1. Excitement. Something has popped into your head–an idea, a hook, a scene. You’re positive that a terrific story will unfold around it. You sit down and commit your idea to the page. Yep. This just might work . . .
2. Fear. You realize that everything else about the story except your original idea is — oh no! — utterly invisible. What you have written so far isn’t nearly enough — but it’s impossible to know what else might be there or how you’ll ever find it. You fight an overwhelming tendency to avoid the story altogether. You almost wish you’d never started it in the first place. Failure seems like such a sweet option . . .
3. Relief. Suddenly, that Other Self from which these things originate offers a fresh scene or twist or shred of dialogue and the next bits (or, if you’re really lucky, the entire balance of the story) falls into place.

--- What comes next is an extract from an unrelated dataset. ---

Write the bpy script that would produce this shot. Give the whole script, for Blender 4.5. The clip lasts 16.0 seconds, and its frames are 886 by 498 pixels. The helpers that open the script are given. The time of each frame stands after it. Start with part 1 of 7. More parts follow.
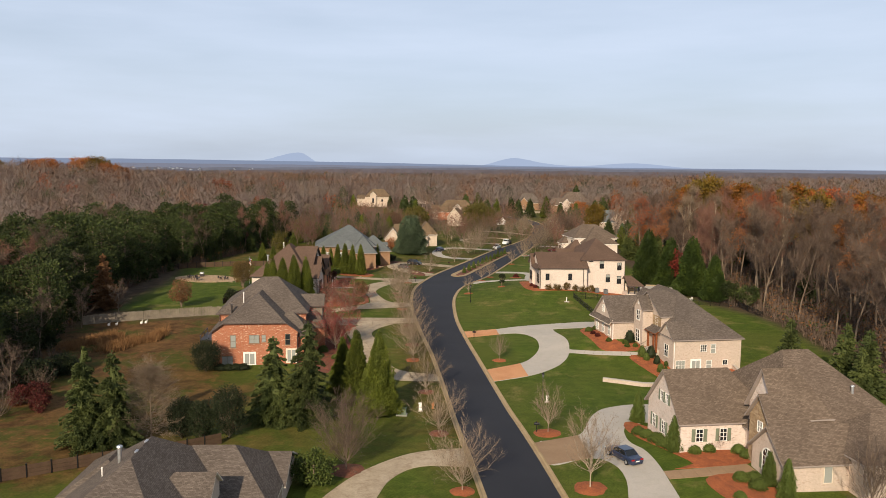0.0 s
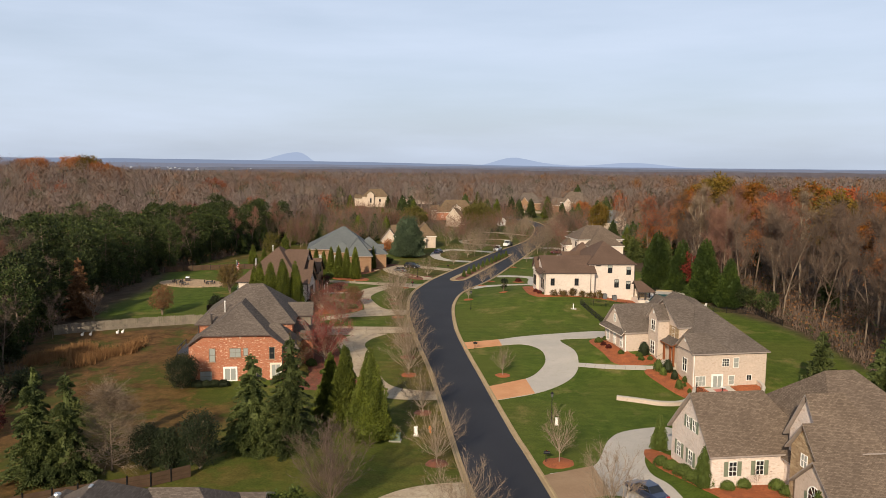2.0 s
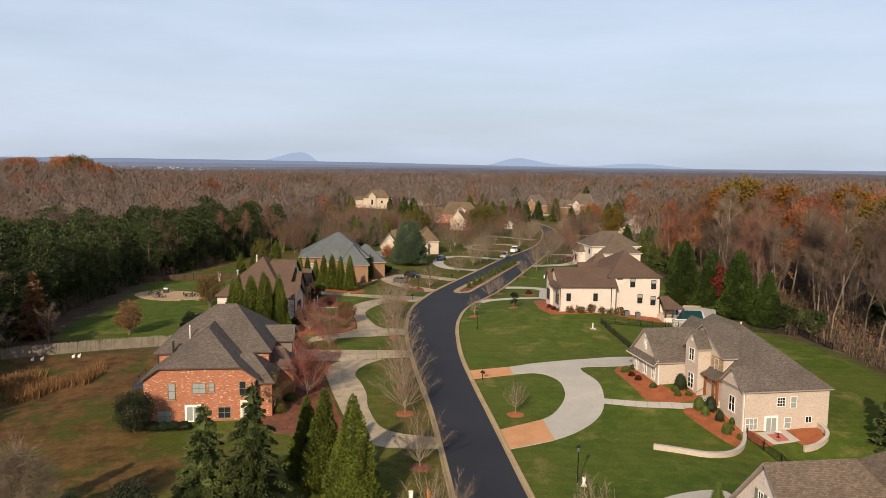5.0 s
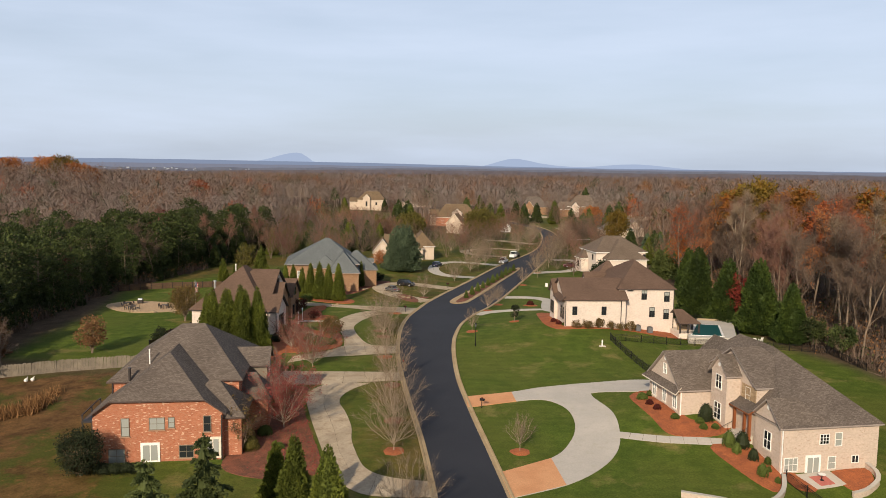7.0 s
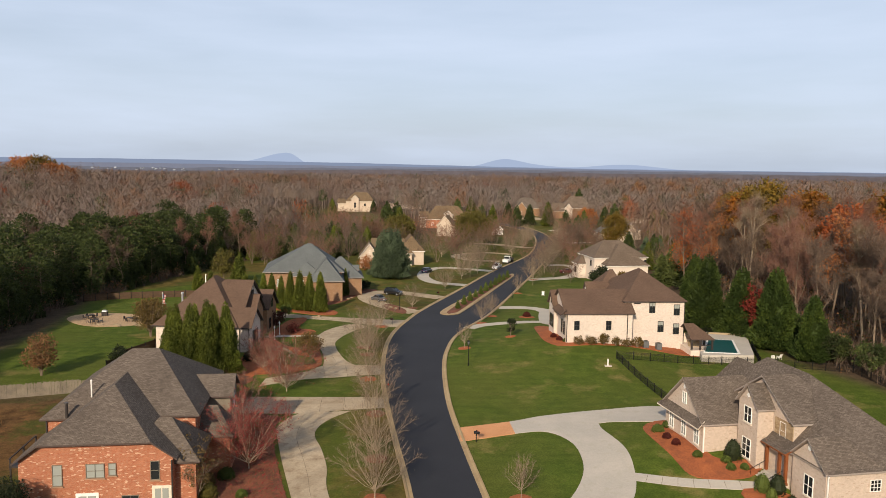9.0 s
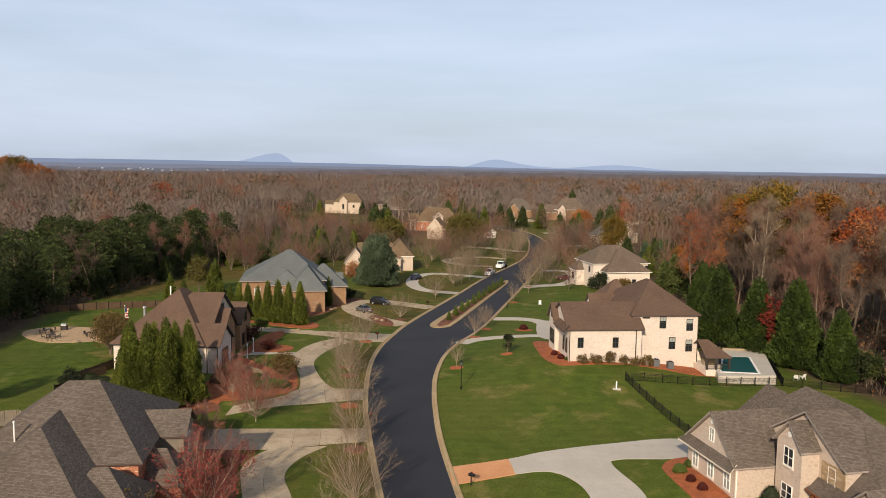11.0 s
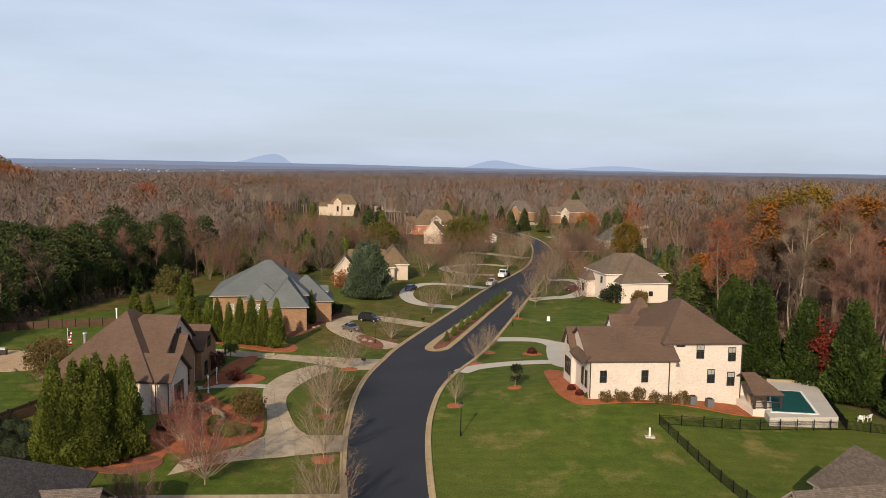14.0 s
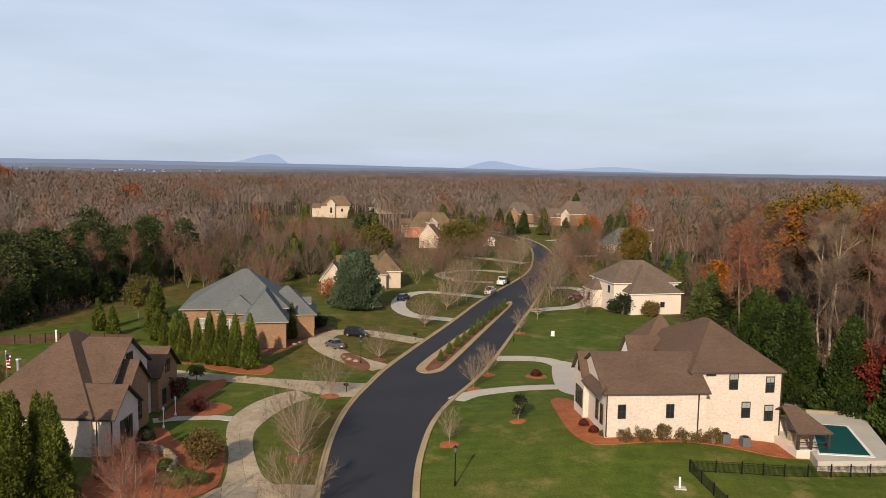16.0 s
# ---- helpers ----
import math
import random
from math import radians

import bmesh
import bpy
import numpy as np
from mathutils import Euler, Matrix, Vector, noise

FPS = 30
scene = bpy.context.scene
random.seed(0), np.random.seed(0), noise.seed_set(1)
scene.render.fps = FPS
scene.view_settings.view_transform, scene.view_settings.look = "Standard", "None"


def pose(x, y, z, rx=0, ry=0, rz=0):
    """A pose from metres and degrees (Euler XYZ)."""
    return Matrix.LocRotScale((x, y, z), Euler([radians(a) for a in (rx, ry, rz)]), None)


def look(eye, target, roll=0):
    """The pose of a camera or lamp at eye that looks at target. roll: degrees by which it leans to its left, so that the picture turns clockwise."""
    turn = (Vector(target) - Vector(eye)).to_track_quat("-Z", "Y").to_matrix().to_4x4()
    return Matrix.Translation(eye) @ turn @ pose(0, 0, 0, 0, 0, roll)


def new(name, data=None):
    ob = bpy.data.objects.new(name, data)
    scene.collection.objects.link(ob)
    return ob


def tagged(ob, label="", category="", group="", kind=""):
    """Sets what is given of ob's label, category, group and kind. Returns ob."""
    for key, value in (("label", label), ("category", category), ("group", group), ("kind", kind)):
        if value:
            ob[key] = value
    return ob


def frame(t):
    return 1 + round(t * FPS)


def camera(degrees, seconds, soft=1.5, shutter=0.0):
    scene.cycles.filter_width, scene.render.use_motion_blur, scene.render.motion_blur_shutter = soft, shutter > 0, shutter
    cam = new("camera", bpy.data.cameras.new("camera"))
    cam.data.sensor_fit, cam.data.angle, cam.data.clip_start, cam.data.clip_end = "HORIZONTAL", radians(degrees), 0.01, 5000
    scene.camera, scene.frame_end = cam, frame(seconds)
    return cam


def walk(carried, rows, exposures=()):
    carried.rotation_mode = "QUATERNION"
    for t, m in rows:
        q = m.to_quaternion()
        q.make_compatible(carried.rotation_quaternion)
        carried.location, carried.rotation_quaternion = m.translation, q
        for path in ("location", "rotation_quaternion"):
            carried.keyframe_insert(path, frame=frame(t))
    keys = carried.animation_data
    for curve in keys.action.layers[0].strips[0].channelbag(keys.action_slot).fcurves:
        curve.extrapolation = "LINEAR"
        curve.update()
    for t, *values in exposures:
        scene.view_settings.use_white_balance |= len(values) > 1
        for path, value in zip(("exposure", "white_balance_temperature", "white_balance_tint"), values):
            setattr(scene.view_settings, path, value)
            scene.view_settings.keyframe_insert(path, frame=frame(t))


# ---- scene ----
cam = camera(59.6, 16.0, soft=0.65)

PATH = [
    (0.0, (2.38, 0.92, 37.54), (0.97, 25.74, 34.86), 0.61),
    (0.5, (2.25, 3.49, 37.41), (0.87, 28.30, 34.72), 0.60),
    (1.0, (2.12, 6.20, 37.31), (0.75, 31.02, 34.63), 0.59),
    (1.5, (1.99, 9.04, 37.25), (0.62, 33.85, 34.56), 0.60),
    (2.0, (1.85, 11.98, 37.22), (0.47, 36.80, 34.53), 0.60),
    (2.5, (1.71, 15.02, 37.20), (0.30, 39.84, 34.52), 0.62),
    (3.0, (1.56, 18.13, 37.21), (0.14, 42.95, 34.53), 0.63),
    (3.5, (1.42, 21.30, 37.24), (-0.04, 46.11, 34.55), 0.64),
    (4.0, (1.27, 24.52, 37.27), (-0.21, 49.33, 34.59), 0.66),
    (4.5, (1.12, 27.76, 37.32), (-0.37, 52.57, 34.64), 0.68),
    (5.0, (0.98, 31.03, 37.37), (-0.53, 55.84, 34.69), 0.70),
    (5.5, (0.83, 34.31, 37.43), (-0.67, 59.12, 34.75), 0.71),
    (6.0, (0.68, 37.60, 37.48), (-0.80, 62.41, 34.81), 0.73),
    (6.5, (0.53, 40.88, 37.54), (-0.92, 65.70, 34.87), 0.74),
    (7.0, (0.38, 44.16, 37.59), (-1.01, 68.98, 34.93), 0.76),
    (7.5, (0.24, 47.42, 37.64), (-1.09, 72.25, 34.98), 0.77),
    (8.0, (0.10, 50.67, 37.69), (-1.16, 75.50, 35.03), 0.78),
    (8.5, (-0.04, 53.91, 37.72), (-1.22, 78.74, 35.07), 0.78),
    (9.0, (-0.17, 57.13, 37.75), (-1.26, 81.97, 35.10), 0.79),
    (9.5, (-0.29, 60.35, 37.77), (-1.30, 85.18, 35.13), 0.79),
    (10.0, (-0.41, 63.55, 37.79), (-1.33, 88.39, 35.15), 0.80),
    (10.5, (-0.51, 66.74, 37.79), (-1.37, 91.59, 35.16), 0.80),
    (11.0, (-0.61, 69.94, 37.79), (-1.40, 94.79, 35.16), 0.80),
    (11.5, (-0.70, 73.15, 37.78), (-1.44, 98.00, 35.16), 0.80),
    (12.0, (-0.77, 76.38, 37.77), (-1.48, 101.23, 35.15), 0.80),
    (12.5, (-0.83, 79.63, 37.75), (-1.53, 104.48, 35.13), 0.80),
    (13.0, (-0.88, 82.93, 37.72), (-1.58, 107.78, 35.11), 0.81),
    (13.5, (-0.91, 86.27, 37.69), (-1.63, 111.13, 35.09), 0.81),
    (14.0, (-0.92, 89.69, 37.67), (-1.67, 114.54, 35.07), 0.82),
    (14.5, (-0.91, 93.19, 37.64), (-1.69, 118.04, 35.05), 0.84),
    (15.0, (-0.88, 96.79, 37.62), (-1.67, 121.65, 35.03), 0.85),
    (15.5, (-0.83, 100.51, 37.60), (-1.59, 125.37, 35.02), 0.88),
    (16.0, (-0.75, 104.37, 37.60), (-1.42, 129.23, 35.02), 0.91),
]
walk(cam, [(t, look(eye, target, roll)) for t, eye, target, roll in PATH])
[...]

4. Intensity. Now comes the polishing. You keep reading and re-reading, noticing things that you can emphasize a bit more to heighten a mood or draw out a fresh subtlety in a character or add another sub-layer to the plot. You find mistakes that need fixing. You pore over it for hours, it’s impossible to put the thing down.

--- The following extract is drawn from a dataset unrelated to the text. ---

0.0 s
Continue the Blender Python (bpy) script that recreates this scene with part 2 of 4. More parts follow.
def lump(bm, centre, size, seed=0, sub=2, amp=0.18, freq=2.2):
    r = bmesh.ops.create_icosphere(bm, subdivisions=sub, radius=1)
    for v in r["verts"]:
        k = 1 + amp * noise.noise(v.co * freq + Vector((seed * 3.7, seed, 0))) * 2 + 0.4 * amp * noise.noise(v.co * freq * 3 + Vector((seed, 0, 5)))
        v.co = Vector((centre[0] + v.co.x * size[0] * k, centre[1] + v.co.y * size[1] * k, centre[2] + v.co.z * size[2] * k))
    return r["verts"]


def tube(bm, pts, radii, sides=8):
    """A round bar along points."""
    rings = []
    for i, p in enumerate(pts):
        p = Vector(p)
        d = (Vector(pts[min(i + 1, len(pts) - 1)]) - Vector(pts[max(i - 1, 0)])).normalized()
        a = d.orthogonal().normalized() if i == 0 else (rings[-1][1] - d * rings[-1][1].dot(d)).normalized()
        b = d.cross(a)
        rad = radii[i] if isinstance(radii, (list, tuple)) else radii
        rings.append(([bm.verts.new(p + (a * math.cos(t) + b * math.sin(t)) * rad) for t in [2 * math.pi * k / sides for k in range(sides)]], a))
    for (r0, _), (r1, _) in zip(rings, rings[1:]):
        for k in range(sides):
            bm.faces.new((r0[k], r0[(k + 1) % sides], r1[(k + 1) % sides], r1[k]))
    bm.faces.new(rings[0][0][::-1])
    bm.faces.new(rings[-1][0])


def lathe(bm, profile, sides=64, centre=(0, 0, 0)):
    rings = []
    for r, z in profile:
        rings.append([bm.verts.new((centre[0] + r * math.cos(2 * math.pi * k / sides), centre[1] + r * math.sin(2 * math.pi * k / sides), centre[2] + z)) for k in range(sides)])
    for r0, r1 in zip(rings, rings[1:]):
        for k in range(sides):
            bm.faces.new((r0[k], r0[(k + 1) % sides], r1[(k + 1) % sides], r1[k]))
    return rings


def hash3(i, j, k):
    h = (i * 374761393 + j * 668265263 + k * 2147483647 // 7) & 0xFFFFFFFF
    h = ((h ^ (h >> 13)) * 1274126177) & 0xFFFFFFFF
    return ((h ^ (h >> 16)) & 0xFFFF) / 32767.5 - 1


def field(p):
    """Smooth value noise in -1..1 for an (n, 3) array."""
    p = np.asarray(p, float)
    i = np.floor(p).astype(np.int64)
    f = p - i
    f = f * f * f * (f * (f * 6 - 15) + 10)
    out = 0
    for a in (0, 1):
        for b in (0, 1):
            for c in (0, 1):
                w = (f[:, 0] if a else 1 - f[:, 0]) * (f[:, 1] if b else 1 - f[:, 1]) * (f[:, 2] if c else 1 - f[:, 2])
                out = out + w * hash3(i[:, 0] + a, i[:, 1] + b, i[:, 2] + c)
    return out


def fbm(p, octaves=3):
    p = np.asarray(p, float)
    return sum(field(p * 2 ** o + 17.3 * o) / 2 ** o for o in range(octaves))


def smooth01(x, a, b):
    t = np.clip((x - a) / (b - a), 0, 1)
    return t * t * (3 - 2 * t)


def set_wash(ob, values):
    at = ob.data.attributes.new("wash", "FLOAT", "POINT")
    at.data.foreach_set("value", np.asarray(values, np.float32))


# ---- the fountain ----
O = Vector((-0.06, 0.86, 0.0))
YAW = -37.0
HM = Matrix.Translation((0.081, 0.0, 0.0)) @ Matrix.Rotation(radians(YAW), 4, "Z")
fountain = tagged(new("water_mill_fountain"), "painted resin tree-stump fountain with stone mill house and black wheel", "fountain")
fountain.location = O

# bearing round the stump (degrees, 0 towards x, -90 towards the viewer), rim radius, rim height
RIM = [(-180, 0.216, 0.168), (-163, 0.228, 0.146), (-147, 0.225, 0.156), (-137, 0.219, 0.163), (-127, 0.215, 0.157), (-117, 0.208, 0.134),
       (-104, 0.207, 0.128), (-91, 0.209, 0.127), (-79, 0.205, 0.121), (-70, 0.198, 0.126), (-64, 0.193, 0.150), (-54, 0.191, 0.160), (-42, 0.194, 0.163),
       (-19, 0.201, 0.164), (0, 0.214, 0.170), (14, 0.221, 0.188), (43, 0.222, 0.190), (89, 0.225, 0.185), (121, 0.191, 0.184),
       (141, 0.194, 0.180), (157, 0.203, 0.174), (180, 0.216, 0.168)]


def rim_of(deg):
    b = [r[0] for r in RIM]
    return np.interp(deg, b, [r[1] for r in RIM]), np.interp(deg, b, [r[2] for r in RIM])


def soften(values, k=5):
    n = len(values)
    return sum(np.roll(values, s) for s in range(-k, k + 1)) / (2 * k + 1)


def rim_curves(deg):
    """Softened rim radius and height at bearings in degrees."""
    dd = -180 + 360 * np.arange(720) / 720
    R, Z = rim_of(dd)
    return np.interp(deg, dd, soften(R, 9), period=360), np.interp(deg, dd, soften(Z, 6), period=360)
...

5. Over-familiarity. Ugh. You’ve read it so many times you can’t even hear the words any more. Stupid story.
6. Separation anxiety. Oh no! It’s time to let someone else read it . . .
7. Despair. How could you possibly have ever imagined that stupid story would be any good? There are so many flaws — obviously. Your characters are flat, the plot is dull, you’ve got too much narration or too much dialogue . . . readers are going to hate it.
8. Ecstasy. Hate it? Hell no — they LOVED it! This is the BEST DAY OF YOUR LIFE . . . except, except . . . what’s that tugging at the corner of your brain? Is that . . . an idea for another story . . . ?
Uh, Kirsten, which stage is also the beer stage?
I’m sure I have no idea what you’re talking about!!!